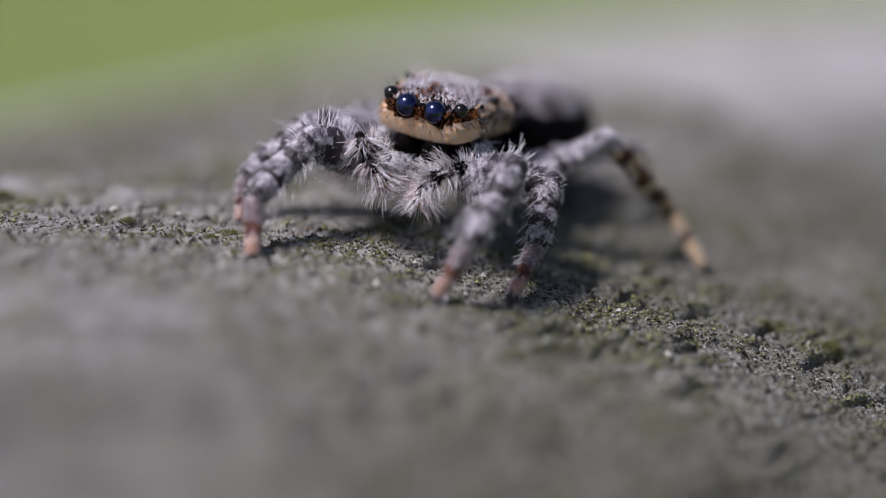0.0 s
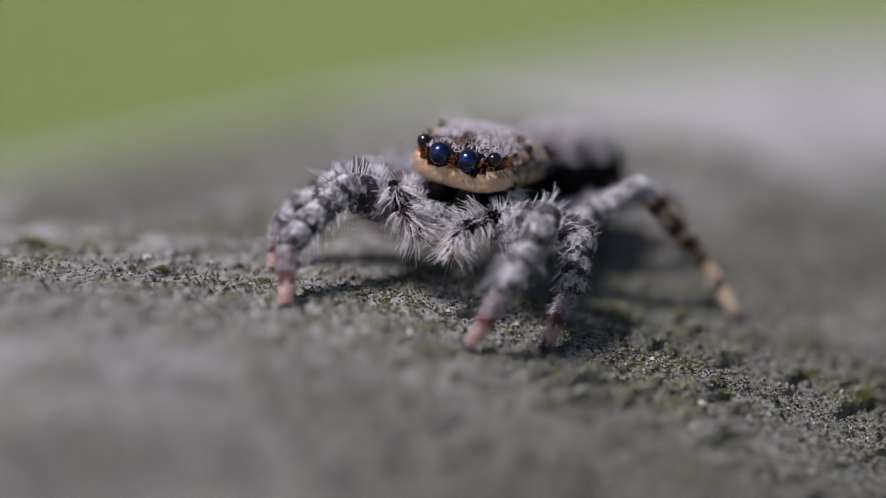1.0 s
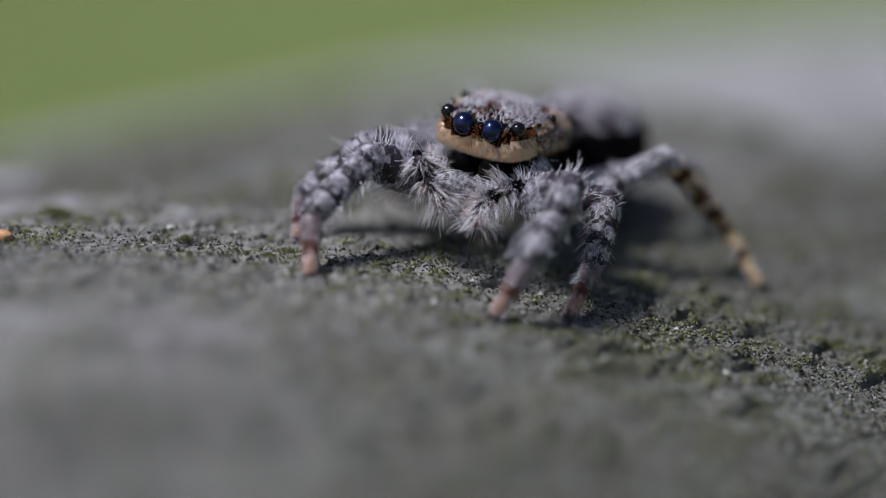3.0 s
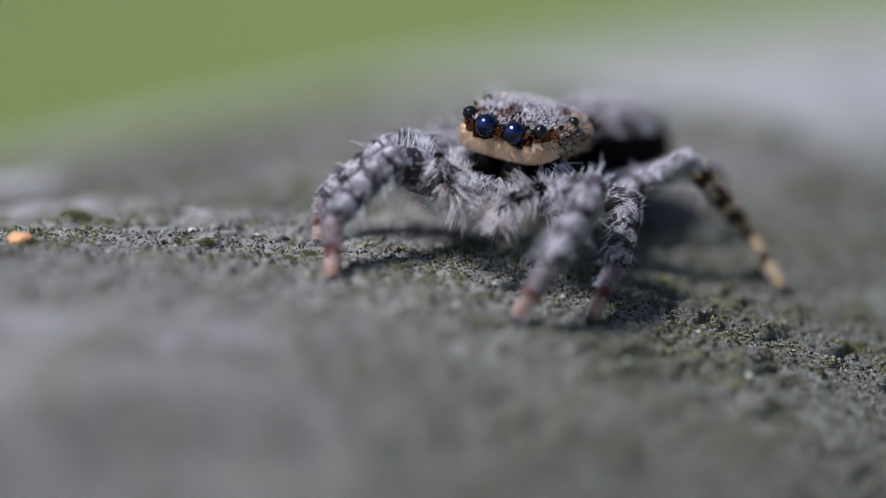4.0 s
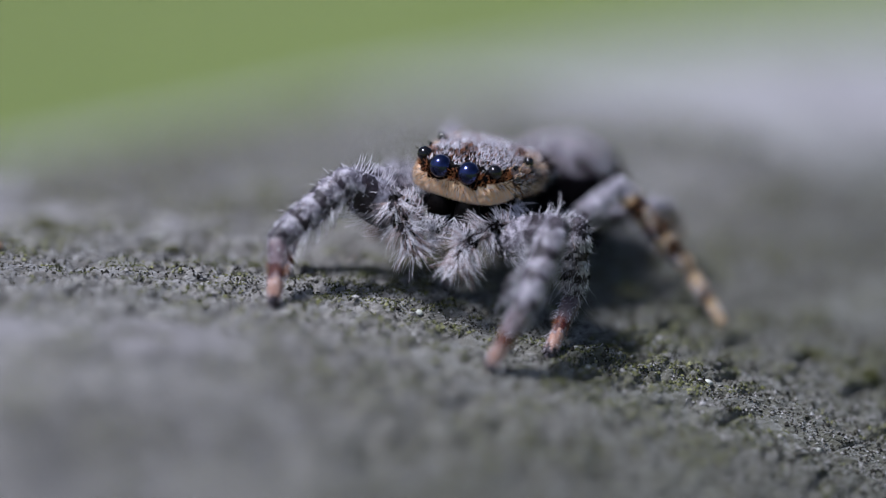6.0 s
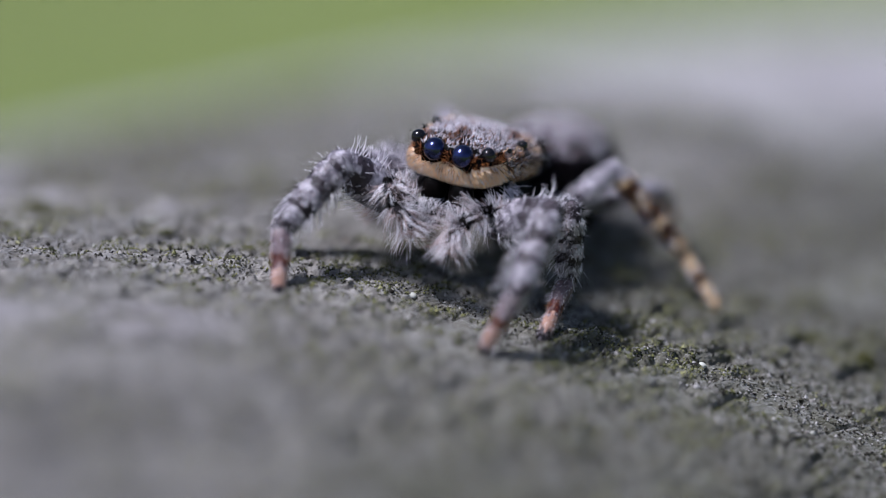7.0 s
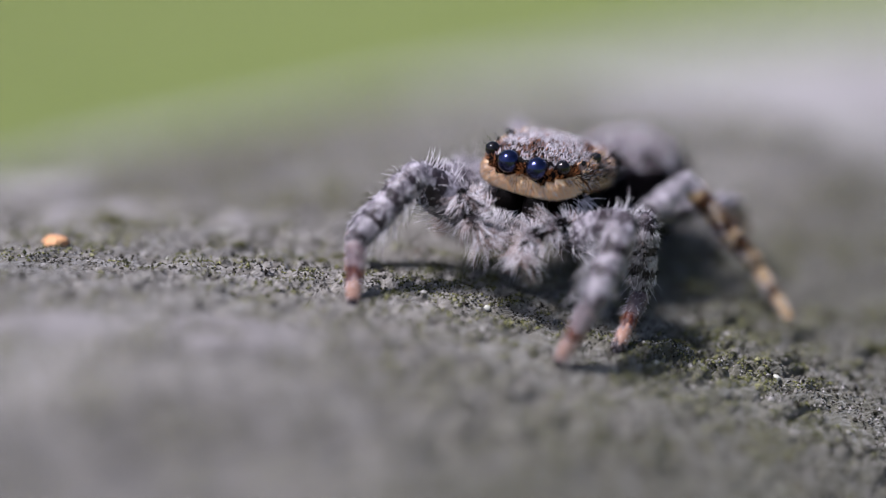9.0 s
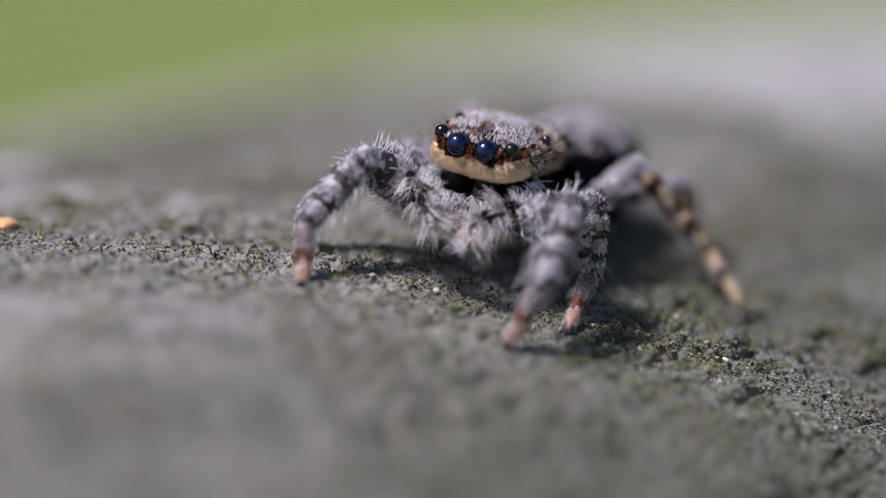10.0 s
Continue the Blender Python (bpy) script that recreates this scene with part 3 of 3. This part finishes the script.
def knee_tuft(leg, length, radius, count, seed):
    """Long pale bristles that stand up before the knee."""
    rng = np.random.default_rng(seed)
    sh = Shell()
    for k in range(count):
        side = rng.uniform(-0.8, 0.8)
        root = Vector((side * radius * 0.7, radius * 0.8, length * rng.uniform(0.55, 0.95)))
        sh.hair(root, Vector((side * 0.5, 1.0, rng.uniform(-0.5, 0.3))), rng.uniform(0.25, 0.46), 0.0075, Vector((rng.normal(0, 0.15), 0, rng.uniform(0.1, 0.4))), HPALE, 4)
    ob = sh.finish("bristles", leg)
    ob["label"] = "tuft of long white bristles"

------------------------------

> **WORK REQUIRED**:
Produce an exact copy of each line of data, skipping embedded images.

> **SOLUTION FOR THIS PROBLEM**:
0.0 s
1.0 s
3.0 s
4.0 s
6.0 s
7.0 s
9.0 s
10.0 s
Continue the Blender Python (bpy) script that recreates this scene with part 3 of 3. This part finishes the script.
def knee_tuft(leg, length, radius, count, seed):
    """Long pale bristles that stand up before the knee."""
    rng = np.random.default_rng(seed)
    sh = Shell()
    for k in range(count):
        side = rng.uniform(-0.8, 0.8)
        root = Vector((side * radius * 0.7, radius * 0.8, length * rng.uniform(0.55, 0.95)))
        sh.hair(root, Vector((side * 0.5, 1.0, rng.uniform(-0.5, 0.3))), rng.uniform(0.25, 0.46), 0.0075, Vector((rng.normal(0, 0.15), 0, rng.uniform(0.1, 0.4))), HPALE, 4)
    ob = sh.finish("bristles", leg)
    ob["label"] = "tuft of long white bristles"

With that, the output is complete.